If all of us were found to be stumbling around blindly for a little too long, a moderator (masquerading as a character in the game) would prompt us in the chat of the main window. “I wonder if there’s something in her auction items?” a message might blink up, figurative eyebrows pumping up and down meaningfully.
Sometimes, these prompts came a little too soon. Afterwards, we joked that our game’s babysitter was angling to finish their shift early. (They did, too – most of our games took about 40 minutes.)
It wasn’t like the camp corporate horror story giving meaning to our actions was all that enthralling, either.
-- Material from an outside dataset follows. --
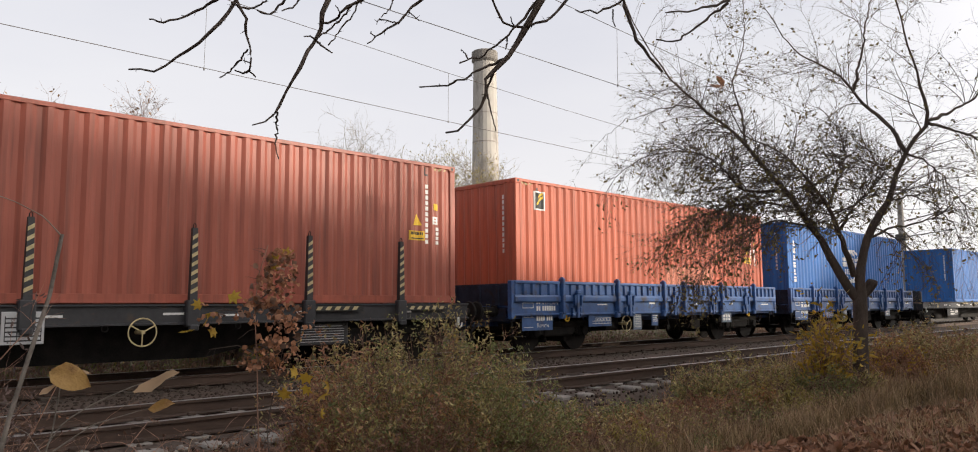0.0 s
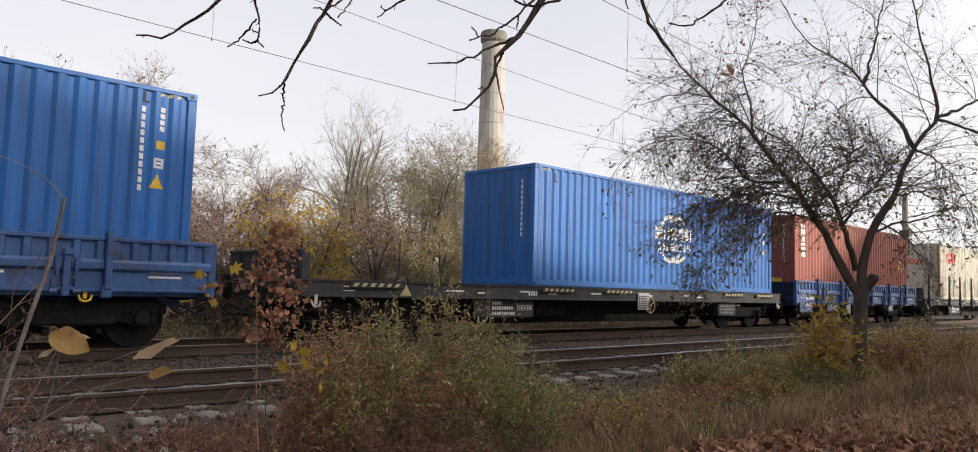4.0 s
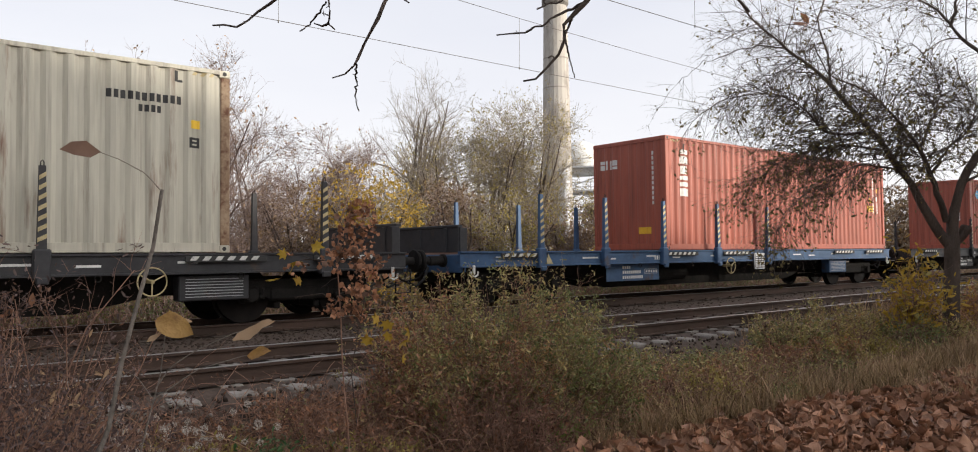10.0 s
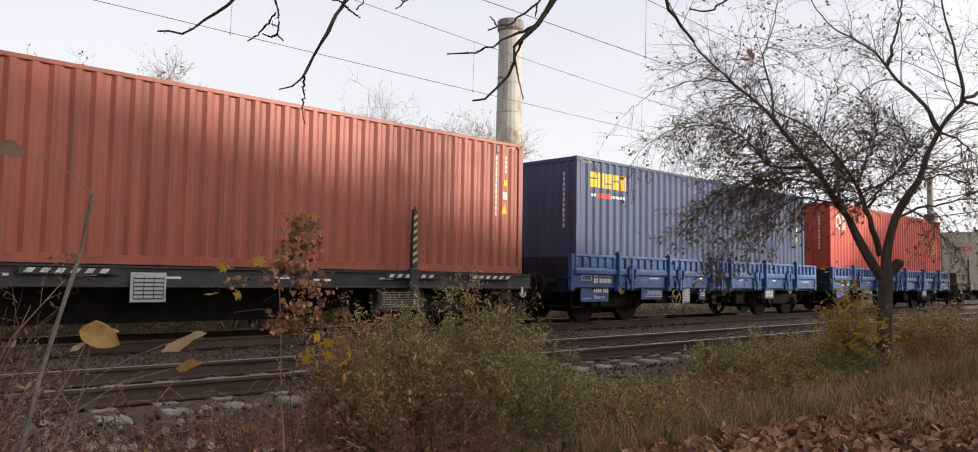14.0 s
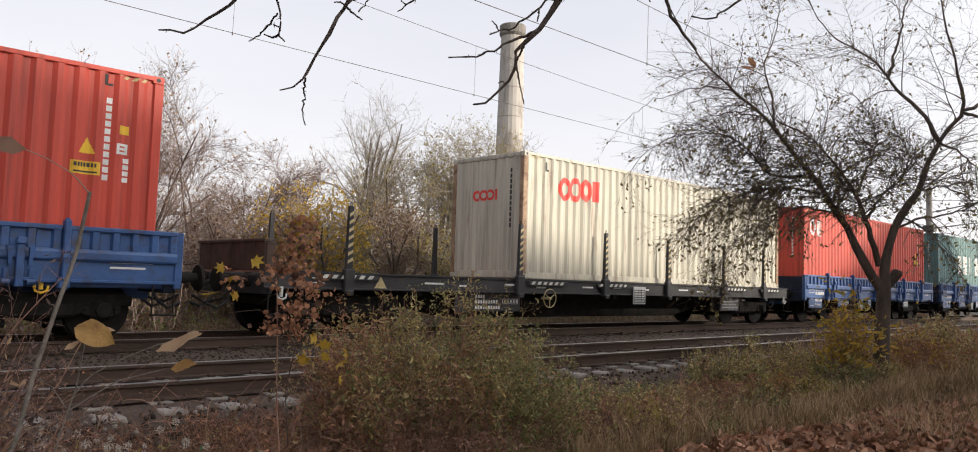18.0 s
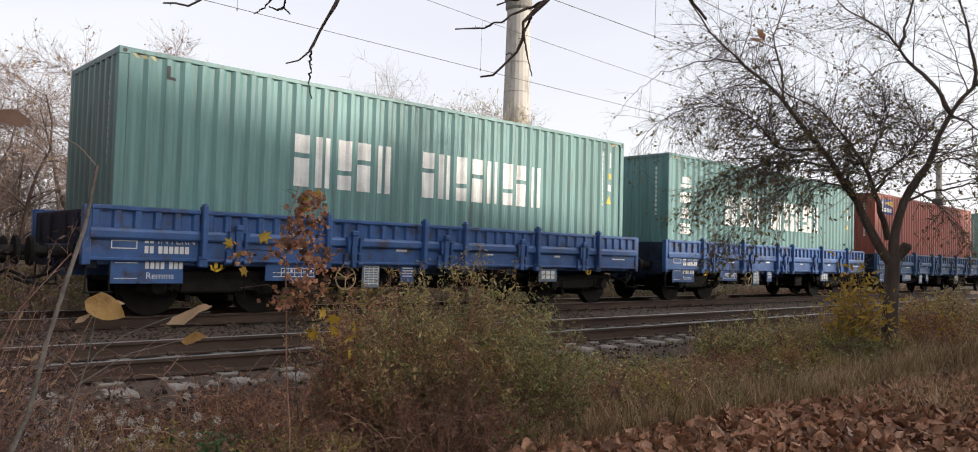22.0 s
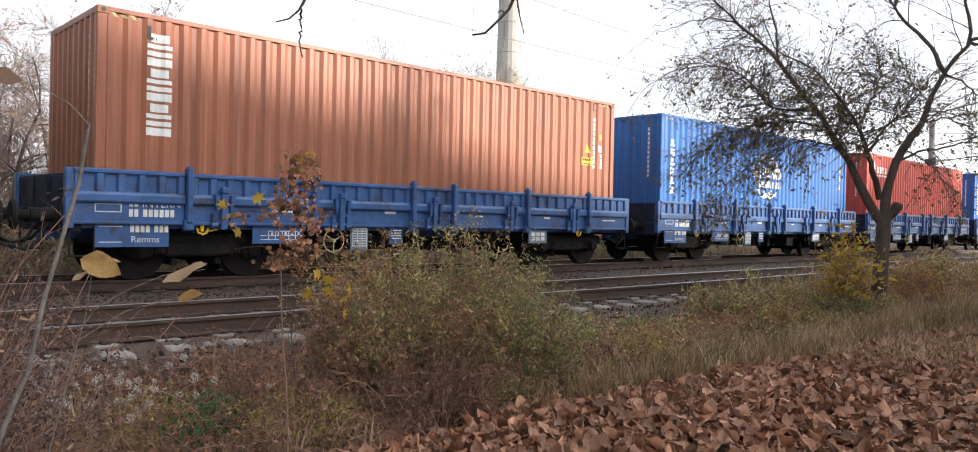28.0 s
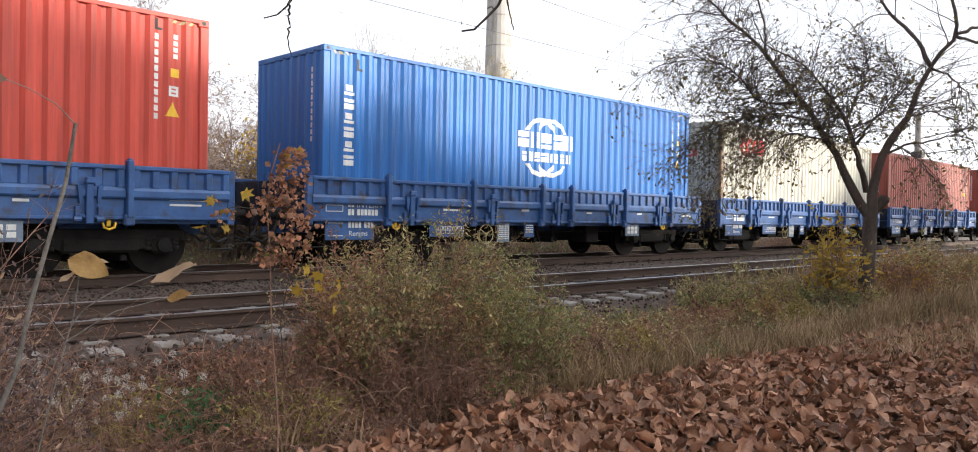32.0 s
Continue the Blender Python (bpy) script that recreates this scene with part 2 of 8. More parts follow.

One character in particular hoodwinked us one too many times – going from victim, to grinning murderer, to hero at way too fast a pace to be believed.
What makes Isklander a compelling, novel experience is that it has its participants literally playing out the game’s very relevant premise: that it is incredibly easy for fiction – as iniquitous lies or creative fun – to be enfolded into our digital spaces and everyday lives.
It also manifests just how easy it is for the personal information that we thoughtlessly divest online to be exploited in ways beyond our short-sighted imagingings. You leave the game with a new, slightly unnerved understanding of how complacent we are as digital citizens.
And with the feeling that you really should choose less obvious passwords.